Data provided
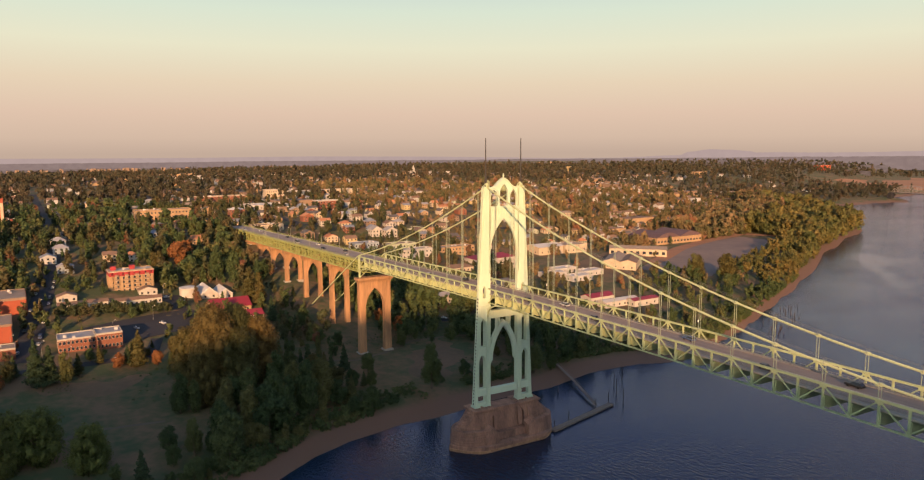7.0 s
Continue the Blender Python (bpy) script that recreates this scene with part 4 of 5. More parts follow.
# works yard by the river
for k in range(2):
    B("arched_warehouse", "tan warehouse bay with an arched dark roof", "warehouse", -352, 482 + 41 * k, 522 + 41 * k, 46, 8.5, "tan", "plum", "barrel", 1, 7, 0, 6.0, "warehouse bays", win=(3.0, 2.2))
B("long_warehouse", "long cream warehouse with pale roof and dark doors", "warehouse", -304.5, 379.7, 441.7, 20, 8.0, "cream", "tan", "gable_y", 1, 9, 3, 2.6, win=(3.4, 3.0), turn=-48)
B("saw_warehouse", "cream warehouse with gabled river front", "warehouse", -247, 326, 341.8, 50, 8.2, "cream", "tan", "gable_x", 1, 2, 6, 3.0, turn=-52)
B("saw_warehouse", "cream warehouse with gabled river front", "warehouse", -234, 335, 350.8, 50, 8.2, "cream", "brown", "gable_x", 1, 2, 6, 3.0, turn=-52)
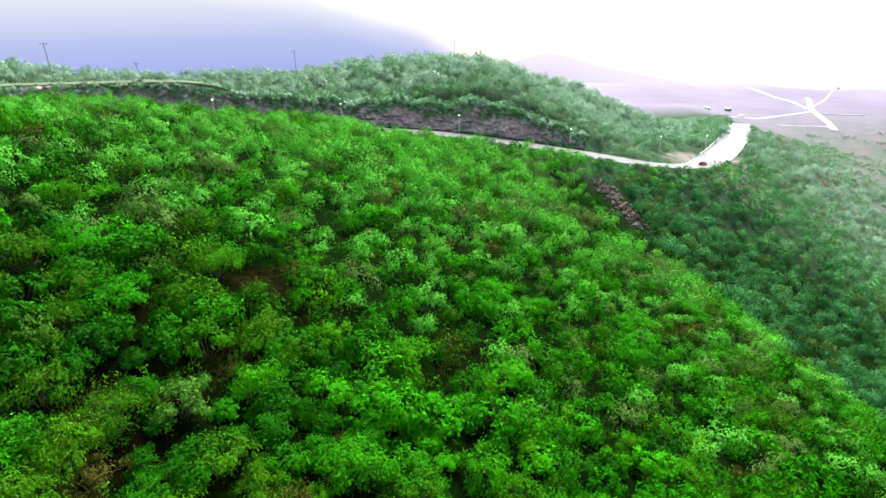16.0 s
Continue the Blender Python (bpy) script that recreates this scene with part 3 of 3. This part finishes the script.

Requirements
Say, as a bare number, how many lines in the entries above include the string "that".

Solution to the problem
2